If you created your table using Athena like this:
CREATE EXTERNAL TABLE `mytable`(
`labels` array<string>,
`userid` string)
PARTITIONED BY (
`year` string,
`month` string,
`day` string,
`hour` string)
ROW FORMAT SERDE
'org.openx.data.jsonserde.JsonSerDe'
WITH SERDEPROPERTIES (
'paths'='labels,userid,')
STORED AS INPUTFORMAT
'org.apache.hadoop.mapred.TextInputFormat'
OUTPUTFORMAT
'org.apache.hadoop.hive.ql.io.HiveIgnoreKeyTextOutputFormat'
LOCATION
's3://my-bucket/data/'
Note that LOCATION
points to the place where your partitioning starts. Then adding a single partition should be like:
ALTER TABLE mytable
ADD PARTITION (year=2019, month=06, day=27, hour=00)
LOCATION 's3://my-bucket/data/2019/06/27/00/';
ALTER TABLE mytable
ADD PARTITION (year=2019, month=06, day=28, hour=00)
LOCATION 's3://my-bucket/data/2019/06/28/00/';
After this two DDL query statements you should be able to see mytable
in Glue datacatalog with two partitions under View partitions
tab. Now, if you run query without WHERE
statement:
SELECT
"day", COUNT(*)
FROM
mytable
GROUP BY "day";
Then all your data specified by partitions will be scanned and you should get
| day | count |
|-----|----------------|
| 27 | some number |
| 28 | another number |
Now, if you want to count records within a specific day, you would need to include WHERE
statement
SELECT
"day", COUNT(*)
FROM
mytable
WHERE(
"day" = '27'
)
GROUP BY "day";
Then you data only under s3://my-bucket/data/2019/06/27/
will be scanned and you should get something like:
| day | count |
|-----|----------------|
| 27 | some number |
Addition notes
- According to AWS, a table in a Glue catalog could have up to 10 million partitions, so 8700 partitions per year would hardly be an issue.
- AWS does not charge you for DDL statements executed by Athena.
- If your paths in S3 adhere HIVE convention, i.e.
s3://my-bucket/data/year=2019/month=06/day=27/hour=00/
then after you defined table you can simply run MSCK REPAIR TABLE mytable
and all partitions will be added to a table in Glue datacatalog.

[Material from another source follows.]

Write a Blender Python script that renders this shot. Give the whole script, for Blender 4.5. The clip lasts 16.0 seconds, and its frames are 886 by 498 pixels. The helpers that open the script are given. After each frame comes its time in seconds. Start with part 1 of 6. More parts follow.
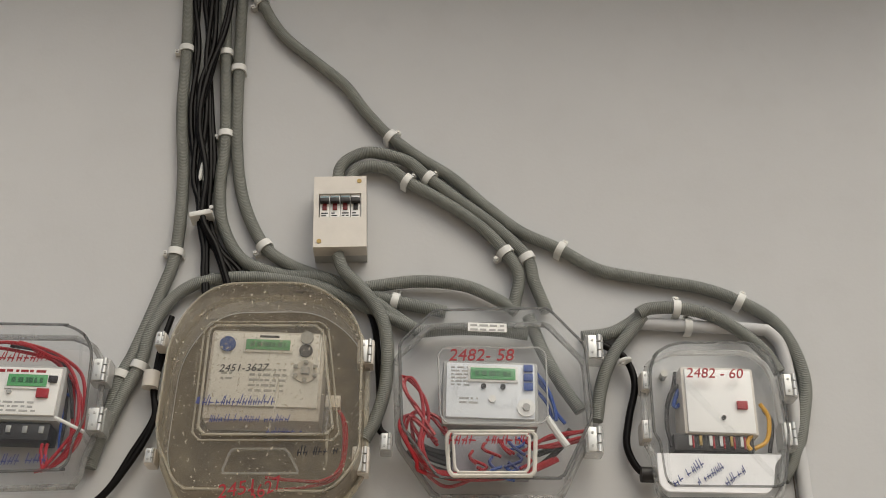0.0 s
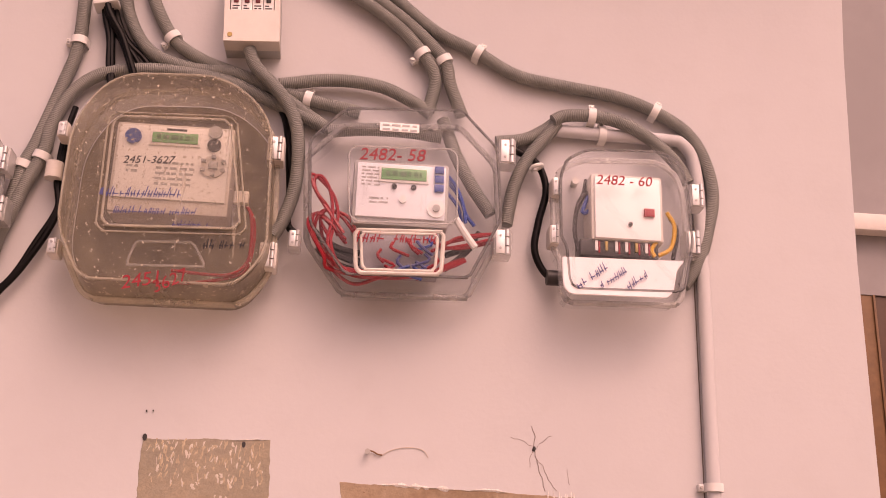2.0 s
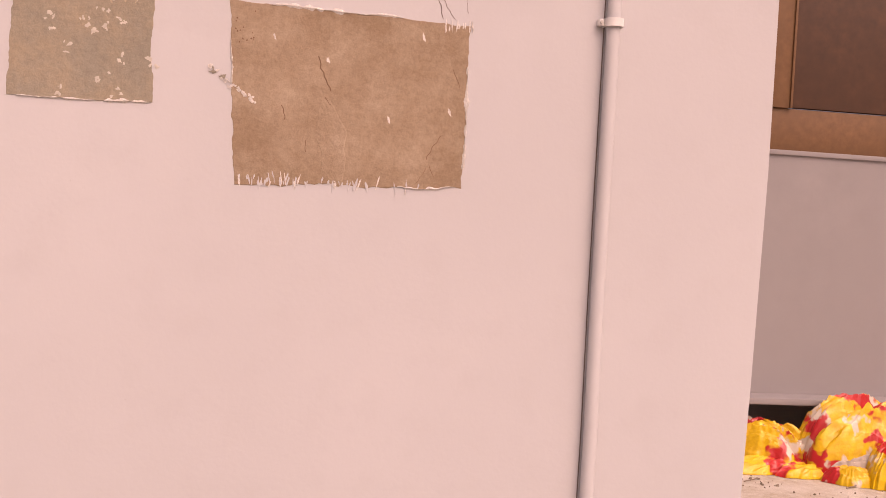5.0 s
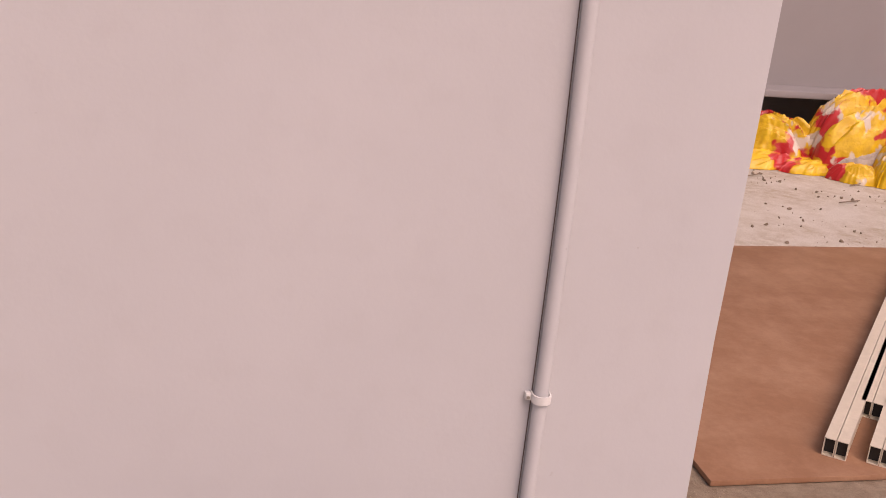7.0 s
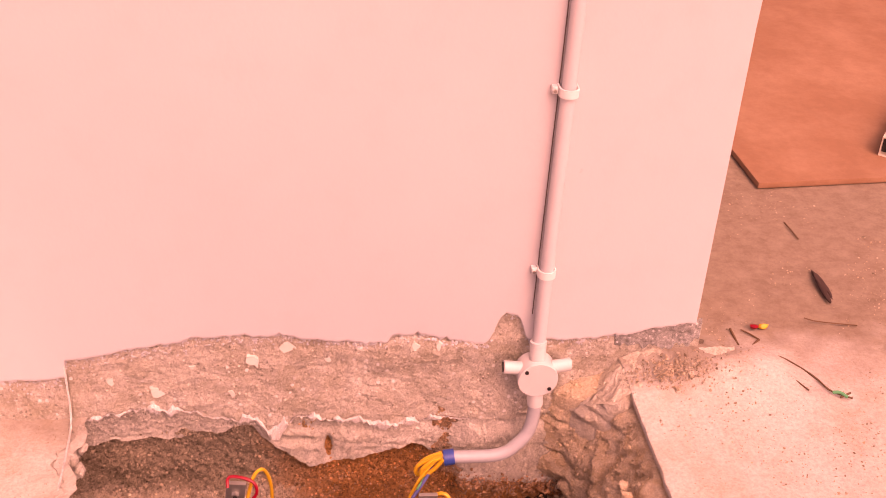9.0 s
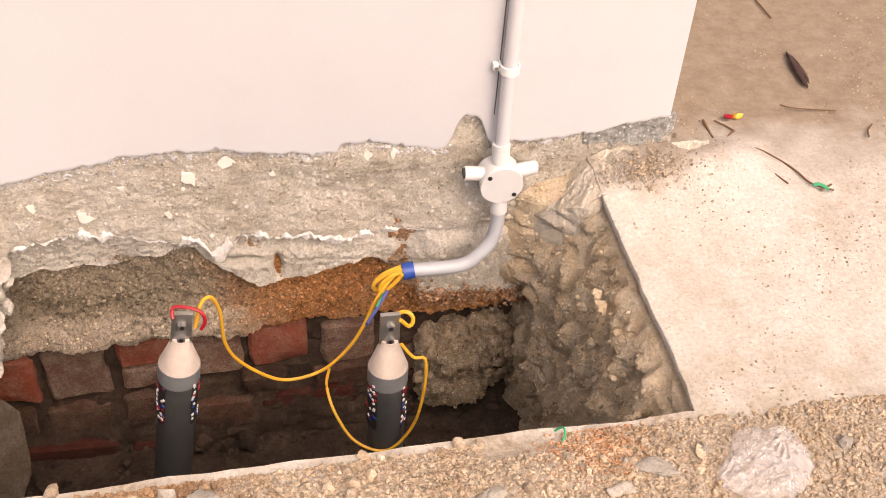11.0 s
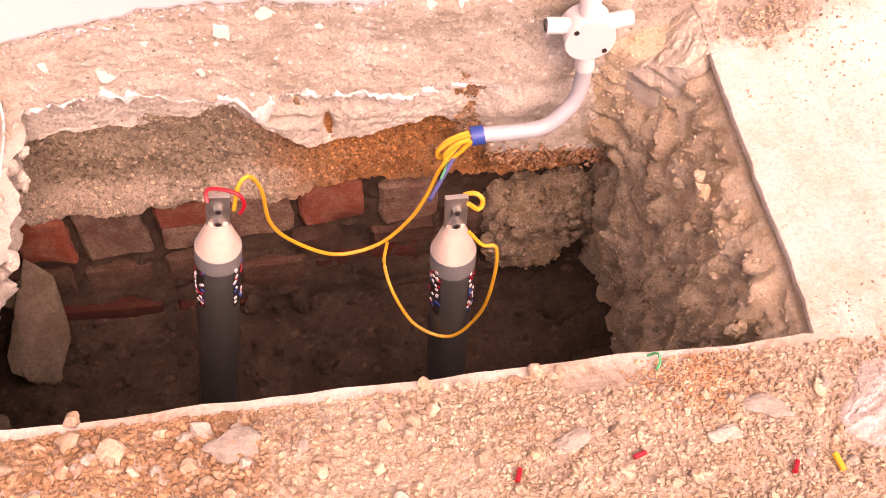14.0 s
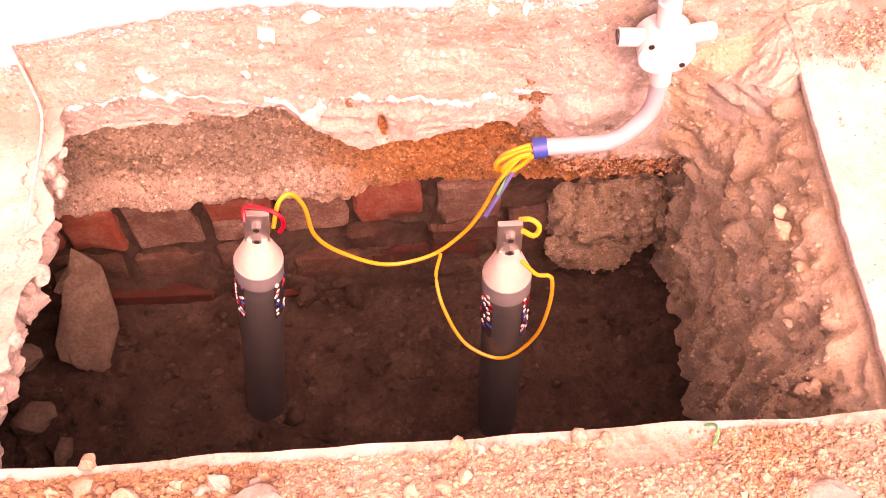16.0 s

For a big number of partitions it is not feasible to run ALTER TABLE mytable ADD PARTITION ...
. Instead, you could use:
- Glue Crawler. From my experience, this is only useful when you don't know much about your data and you huge amounts of it. Here is AWS pricing.
- AWS SDK such as boto3 for python. It provides API for both Athena and Glue clients.
For Athena client you could generate ALTER TABLE mytable ADD PARTITION ...
statements as a string and then send it for execution. Here is a post on Medium that can help you to get started.
You can also use Glue client to do the same thing with batch_create_partition
or create_partition
methods, but this would require different inputs then Athena client
Update 2019-07-03
If your data has structure like
s3://my-bucket/data/2019/06/27/00/00001.json
s3://my-bucket/data/2019/06/27/00/00002.json
s3://my-bucket/data/2019/06/27/01/00001.json
s3://my-bucket/data/2019/06/27/01/00002.json
...
s3://my-bucket/data/2019/06/28/00/00001.json
s3://my-bucket/data/2019/06/28/00/00002.json
s3://my-bucket/data/2019/06/28/01/00001.json
s3://my-bucket/data/2019/06/28/01/00002.json
but you only want to have only 3 partitions, i.e. year, month, day, then definition of your table should take that into account:
CREATE EXTERNAL TABLE `mytable`(
`labels` array<string>,
`userid` string)
PARTITIONED BY ( -- Here we specify only three columns
`year` string,
`month` string,
`day` string)
ROW FORMAT SERDE
'org.openx.data.jsonserde.JsonSerDe'
WITH SERDEPROPERTIES (
'paths'='labels,userid,')
STORED AS INPUTFORMAT
'org.apache.hadoop.mapred.TextInputFormat'
OUTPUTFORMAT
'org.apache.hadoop.hive.ql.io.HiveIgnoreKeyTextOutputFormat'
LOCATION
's3://my-bucket/data/'
then DDL statements for adding partitions should be:
ALTER TABLE mytable
ADD PARTITION (year=2019, month=06, day=27)
LOCATION 's3://my-bucket/data/2019/06/27/'; -- Stop at day level
ALTER TABLE mytable
ADD PARTITION (year=2019, month=06, day=28)
LOCATION 's3://my-bucket/data/2019/06/28/'; -- Stop at day level
Remember that in S3 there is not such thing as folders or directories. This is how I see partitions and locations in a context of Athena, Glue and S3. Partition is an abstraction for a group of S3 objects, where grouping is defined by filtering all objects with respect to a certain "prefix" <=> Location. Thus, when you specify LOCATION
, stop at "day level". Although, you can stop at "hour level", e.g. s3://my-bucket/data/2019/06/28/01/
, but then you would need to create partitions for all other hours if you want Athena be able to scan them. On top of that, combination of partition values should be unique (which is equivalent to defining 4 partitions), otherwise AWS wouldn't allow to create it.
Just tested in my AWS account with data that resembles your S3 paths and were able to see partitions in Glue data catalog that point to correct destination.